Entries with animation source code
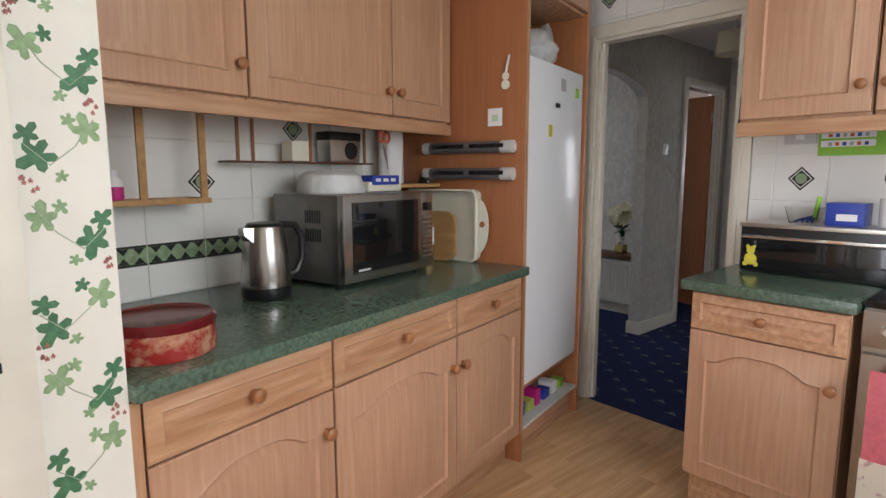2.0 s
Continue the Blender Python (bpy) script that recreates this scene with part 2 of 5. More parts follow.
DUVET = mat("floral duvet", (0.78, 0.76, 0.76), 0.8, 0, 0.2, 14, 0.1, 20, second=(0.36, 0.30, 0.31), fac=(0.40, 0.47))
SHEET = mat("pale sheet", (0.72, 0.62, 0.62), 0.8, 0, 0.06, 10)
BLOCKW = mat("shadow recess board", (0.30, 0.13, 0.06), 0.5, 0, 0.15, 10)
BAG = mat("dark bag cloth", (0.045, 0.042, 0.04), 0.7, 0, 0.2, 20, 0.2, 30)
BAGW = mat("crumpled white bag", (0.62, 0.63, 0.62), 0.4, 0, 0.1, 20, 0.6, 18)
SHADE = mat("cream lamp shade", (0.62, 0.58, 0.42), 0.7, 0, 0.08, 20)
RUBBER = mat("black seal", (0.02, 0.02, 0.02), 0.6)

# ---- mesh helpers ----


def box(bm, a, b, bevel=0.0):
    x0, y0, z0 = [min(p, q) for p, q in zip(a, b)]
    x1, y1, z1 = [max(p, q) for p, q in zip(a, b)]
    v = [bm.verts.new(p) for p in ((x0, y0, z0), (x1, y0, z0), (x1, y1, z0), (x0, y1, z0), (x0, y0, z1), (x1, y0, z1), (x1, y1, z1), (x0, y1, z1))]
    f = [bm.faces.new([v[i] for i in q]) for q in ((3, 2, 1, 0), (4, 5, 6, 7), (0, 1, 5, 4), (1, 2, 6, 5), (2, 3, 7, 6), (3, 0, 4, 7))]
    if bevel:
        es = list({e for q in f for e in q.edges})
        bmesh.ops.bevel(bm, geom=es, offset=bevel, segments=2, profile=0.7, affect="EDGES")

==

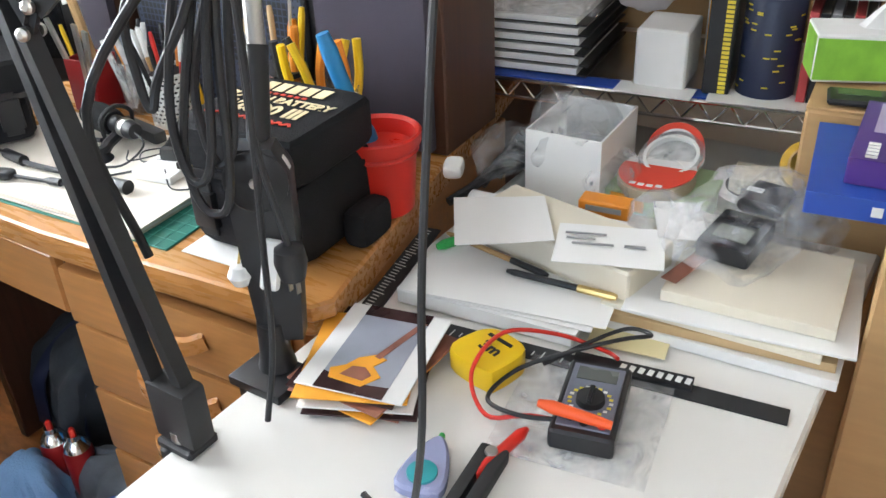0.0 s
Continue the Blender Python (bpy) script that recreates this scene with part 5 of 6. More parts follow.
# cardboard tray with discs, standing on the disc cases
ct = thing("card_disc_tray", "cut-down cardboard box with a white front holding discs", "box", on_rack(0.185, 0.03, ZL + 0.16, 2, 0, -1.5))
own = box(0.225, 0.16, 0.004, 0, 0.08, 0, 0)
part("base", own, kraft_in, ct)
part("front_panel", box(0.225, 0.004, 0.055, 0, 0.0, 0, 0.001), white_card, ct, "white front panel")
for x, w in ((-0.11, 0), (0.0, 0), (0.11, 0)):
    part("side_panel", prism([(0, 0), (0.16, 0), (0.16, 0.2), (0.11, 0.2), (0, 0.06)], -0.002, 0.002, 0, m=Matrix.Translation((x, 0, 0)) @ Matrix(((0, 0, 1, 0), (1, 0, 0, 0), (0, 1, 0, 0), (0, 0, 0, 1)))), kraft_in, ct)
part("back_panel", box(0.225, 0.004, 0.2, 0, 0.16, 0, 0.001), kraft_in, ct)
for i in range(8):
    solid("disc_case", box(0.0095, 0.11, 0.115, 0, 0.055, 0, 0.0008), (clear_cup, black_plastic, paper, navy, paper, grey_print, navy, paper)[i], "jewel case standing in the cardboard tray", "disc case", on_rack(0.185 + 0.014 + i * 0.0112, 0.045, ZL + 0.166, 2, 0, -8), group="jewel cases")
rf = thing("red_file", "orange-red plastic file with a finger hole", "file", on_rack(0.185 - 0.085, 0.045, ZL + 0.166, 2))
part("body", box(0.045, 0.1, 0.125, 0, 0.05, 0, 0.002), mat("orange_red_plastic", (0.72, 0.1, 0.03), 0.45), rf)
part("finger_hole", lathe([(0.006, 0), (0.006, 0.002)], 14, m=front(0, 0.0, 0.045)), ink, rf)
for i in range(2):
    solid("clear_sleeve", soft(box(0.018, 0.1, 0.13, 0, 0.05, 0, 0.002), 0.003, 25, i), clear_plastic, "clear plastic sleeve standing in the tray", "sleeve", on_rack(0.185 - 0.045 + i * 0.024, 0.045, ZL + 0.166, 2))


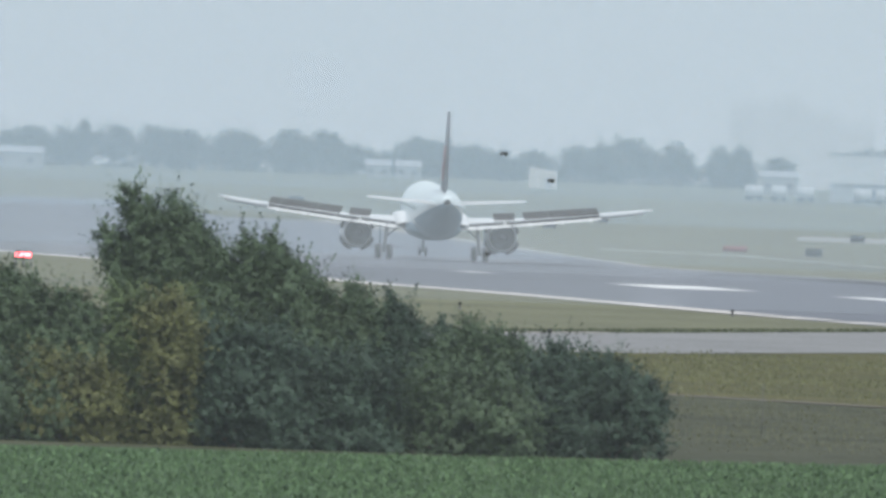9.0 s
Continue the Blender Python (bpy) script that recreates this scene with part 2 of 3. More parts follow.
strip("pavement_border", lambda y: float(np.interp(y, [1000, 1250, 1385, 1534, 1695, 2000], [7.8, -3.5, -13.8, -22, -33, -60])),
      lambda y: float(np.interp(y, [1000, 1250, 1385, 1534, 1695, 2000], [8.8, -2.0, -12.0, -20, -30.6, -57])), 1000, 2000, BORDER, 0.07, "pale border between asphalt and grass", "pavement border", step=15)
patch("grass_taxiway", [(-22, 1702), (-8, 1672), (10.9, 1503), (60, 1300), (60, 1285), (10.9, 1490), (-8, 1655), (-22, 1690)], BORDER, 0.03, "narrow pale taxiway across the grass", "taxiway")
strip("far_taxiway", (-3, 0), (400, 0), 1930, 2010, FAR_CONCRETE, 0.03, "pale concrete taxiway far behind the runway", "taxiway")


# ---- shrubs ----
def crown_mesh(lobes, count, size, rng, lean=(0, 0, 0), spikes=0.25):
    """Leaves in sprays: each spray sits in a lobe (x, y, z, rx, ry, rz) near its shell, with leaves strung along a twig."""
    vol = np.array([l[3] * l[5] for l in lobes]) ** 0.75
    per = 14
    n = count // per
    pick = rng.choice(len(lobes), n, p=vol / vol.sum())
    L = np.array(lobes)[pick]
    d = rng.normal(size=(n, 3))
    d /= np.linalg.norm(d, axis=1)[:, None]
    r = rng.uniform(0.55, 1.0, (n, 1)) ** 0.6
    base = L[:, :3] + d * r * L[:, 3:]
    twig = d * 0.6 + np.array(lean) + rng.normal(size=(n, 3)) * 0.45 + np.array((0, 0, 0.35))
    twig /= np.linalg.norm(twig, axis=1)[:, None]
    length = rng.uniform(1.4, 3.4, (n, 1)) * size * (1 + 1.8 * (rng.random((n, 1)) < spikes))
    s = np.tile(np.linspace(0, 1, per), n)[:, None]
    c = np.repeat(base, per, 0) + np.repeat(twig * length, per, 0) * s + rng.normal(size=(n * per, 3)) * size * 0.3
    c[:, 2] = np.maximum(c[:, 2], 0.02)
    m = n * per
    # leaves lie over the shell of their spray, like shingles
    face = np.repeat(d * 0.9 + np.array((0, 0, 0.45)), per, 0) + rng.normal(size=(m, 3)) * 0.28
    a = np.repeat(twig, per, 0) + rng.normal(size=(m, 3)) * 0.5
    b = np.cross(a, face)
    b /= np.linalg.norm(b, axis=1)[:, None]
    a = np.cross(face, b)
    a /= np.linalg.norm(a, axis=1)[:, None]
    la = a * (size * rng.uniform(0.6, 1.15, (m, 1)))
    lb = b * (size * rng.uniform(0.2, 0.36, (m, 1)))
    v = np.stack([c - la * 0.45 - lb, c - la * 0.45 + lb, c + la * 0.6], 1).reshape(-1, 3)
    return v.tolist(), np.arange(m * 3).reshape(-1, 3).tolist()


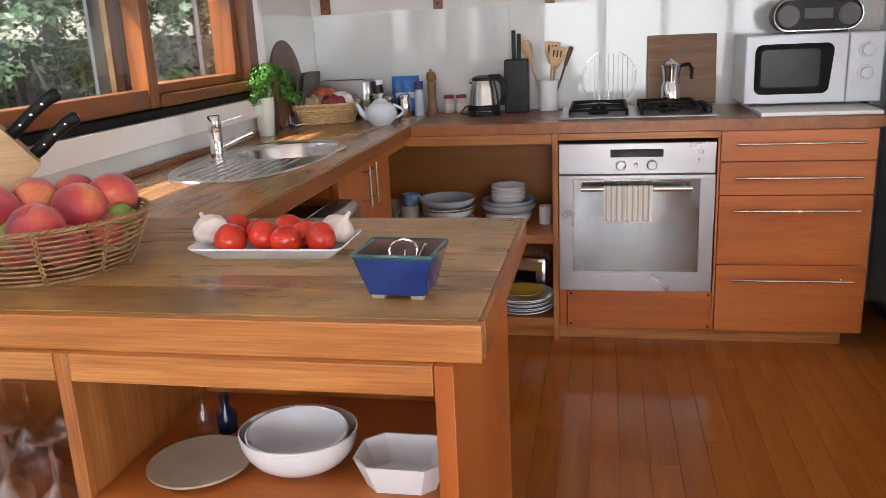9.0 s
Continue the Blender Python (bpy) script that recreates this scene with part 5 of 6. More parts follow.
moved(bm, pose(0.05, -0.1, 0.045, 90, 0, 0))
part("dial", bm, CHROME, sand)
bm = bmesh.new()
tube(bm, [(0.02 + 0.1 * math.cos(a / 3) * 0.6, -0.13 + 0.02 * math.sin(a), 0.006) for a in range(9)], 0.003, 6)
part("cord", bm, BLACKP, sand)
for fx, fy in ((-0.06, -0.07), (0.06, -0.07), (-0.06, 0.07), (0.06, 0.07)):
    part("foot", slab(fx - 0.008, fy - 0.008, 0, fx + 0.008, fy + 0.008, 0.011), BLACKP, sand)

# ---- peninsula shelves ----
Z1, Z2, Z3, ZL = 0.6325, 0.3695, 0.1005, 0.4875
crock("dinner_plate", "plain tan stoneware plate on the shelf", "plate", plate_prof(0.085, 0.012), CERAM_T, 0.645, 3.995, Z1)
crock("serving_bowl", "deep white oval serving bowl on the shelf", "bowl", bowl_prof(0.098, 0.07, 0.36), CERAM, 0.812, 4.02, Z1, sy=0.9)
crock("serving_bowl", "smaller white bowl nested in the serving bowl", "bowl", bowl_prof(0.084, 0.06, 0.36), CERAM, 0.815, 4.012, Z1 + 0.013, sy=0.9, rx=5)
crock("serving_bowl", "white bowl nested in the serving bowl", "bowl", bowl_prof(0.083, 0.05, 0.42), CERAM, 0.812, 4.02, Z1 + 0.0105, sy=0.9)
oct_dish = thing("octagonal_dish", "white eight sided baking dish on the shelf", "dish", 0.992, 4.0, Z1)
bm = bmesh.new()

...

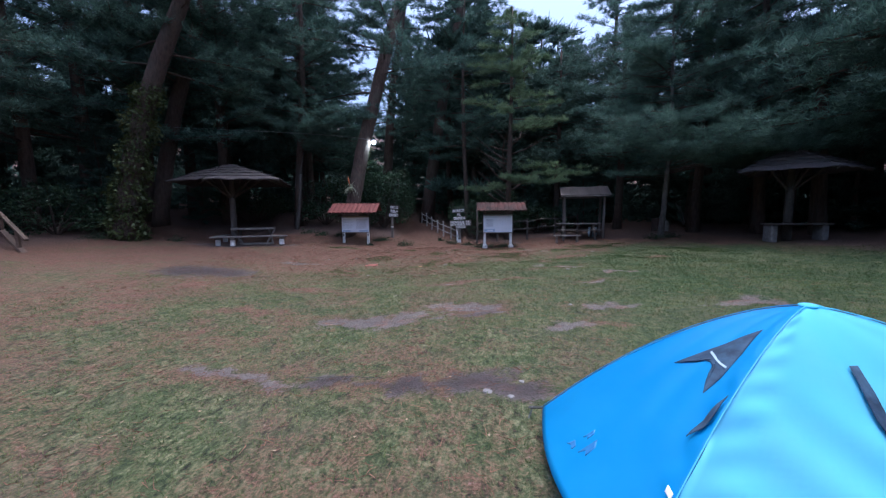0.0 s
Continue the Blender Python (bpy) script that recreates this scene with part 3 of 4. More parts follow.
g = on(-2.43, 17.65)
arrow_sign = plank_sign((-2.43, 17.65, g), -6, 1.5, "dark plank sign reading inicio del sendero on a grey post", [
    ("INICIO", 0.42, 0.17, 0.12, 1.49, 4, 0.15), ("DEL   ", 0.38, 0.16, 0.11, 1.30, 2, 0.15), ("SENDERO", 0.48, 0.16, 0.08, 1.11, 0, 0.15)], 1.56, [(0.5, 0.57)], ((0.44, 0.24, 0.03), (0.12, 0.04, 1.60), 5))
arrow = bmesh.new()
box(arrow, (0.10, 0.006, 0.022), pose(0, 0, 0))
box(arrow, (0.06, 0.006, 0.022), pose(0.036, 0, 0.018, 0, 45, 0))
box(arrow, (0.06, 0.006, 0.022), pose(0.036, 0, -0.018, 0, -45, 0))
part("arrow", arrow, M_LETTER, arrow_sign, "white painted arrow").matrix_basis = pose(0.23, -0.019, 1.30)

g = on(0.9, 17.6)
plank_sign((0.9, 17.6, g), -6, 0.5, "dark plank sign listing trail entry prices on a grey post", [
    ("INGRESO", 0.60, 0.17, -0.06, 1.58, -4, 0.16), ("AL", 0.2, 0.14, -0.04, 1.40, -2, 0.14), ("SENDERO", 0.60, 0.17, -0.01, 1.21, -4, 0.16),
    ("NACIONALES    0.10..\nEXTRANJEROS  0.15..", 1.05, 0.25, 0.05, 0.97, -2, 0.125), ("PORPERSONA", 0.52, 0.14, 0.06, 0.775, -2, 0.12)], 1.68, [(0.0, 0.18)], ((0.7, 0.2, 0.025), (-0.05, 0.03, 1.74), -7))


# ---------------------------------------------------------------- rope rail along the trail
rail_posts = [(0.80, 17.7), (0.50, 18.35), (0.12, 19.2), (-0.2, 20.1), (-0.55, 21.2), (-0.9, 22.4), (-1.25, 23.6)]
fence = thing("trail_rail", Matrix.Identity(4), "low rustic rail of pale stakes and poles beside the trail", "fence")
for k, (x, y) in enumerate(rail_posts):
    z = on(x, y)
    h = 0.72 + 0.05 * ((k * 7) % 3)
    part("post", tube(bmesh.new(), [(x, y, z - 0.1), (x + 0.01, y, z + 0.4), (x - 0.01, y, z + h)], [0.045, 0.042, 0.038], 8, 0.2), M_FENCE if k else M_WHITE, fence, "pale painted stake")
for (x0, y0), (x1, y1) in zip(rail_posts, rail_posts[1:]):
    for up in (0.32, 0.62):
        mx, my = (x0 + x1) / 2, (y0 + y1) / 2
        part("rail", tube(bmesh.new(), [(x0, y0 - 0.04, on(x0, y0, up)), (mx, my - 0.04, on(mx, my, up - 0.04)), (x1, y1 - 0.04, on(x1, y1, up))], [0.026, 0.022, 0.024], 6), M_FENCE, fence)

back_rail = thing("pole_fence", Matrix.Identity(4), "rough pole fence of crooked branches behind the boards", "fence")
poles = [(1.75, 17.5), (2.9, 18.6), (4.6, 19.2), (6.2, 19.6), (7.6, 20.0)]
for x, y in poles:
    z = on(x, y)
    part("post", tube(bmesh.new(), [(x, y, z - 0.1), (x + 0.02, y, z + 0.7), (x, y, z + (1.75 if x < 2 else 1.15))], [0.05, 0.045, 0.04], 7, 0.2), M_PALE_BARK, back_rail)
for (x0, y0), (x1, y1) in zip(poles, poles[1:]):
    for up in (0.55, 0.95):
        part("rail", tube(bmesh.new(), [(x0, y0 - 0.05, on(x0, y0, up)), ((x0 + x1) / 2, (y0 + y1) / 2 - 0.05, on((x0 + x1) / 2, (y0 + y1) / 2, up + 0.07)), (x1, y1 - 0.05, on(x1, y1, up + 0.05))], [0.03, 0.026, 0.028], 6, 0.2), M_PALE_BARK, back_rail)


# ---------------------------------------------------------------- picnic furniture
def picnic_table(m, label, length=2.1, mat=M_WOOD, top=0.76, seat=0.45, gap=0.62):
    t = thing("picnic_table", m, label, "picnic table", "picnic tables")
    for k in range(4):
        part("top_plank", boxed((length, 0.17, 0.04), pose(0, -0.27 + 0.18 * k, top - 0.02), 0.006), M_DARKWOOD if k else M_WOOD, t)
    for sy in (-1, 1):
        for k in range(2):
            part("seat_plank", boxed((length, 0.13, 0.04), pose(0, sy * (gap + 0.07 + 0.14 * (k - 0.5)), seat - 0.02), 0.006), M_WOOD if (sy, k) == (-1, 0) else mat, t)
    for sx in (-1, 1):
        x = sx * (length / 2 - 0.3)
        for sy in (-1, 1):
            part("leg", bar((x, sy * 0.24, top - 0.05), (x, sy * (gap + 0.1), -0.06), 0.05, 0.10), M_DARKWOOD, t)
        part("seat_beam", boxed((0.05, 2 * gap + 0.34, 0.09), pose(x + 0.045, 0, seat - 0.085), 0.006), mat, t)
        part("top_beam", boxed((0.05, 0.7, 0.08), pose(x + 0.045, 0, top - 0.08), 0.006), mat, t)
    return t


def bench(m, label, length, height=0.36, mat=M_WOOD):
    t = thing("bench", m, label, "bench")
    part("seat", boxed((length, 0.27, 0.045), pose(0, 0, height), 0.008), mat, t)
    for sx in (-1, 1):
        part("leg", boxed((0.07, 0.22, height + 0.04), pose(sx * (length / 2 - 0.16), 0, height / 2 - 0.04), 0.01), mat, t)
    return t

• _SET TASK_
Where a line holds "this", copy it out.

• _OUTPUT BELOW_
Continue the Blender Python (bpy) script that recreates this scene with part 2 of 5. More parts follow.
Continue the Blender Python (bpy) script that recreates this scene with part 5 of 6. More parts follow.
Continue the Blender Python (bpy) script that recreates this scene with part 2 of 3. More parts follow.
Continue the Blender Python (bpy) script that recreates this scene with part 5 of 6. More parts follow.
Continue the Blender Python (bpy) script that recreates this scene with part 3 of 4. More parts follow.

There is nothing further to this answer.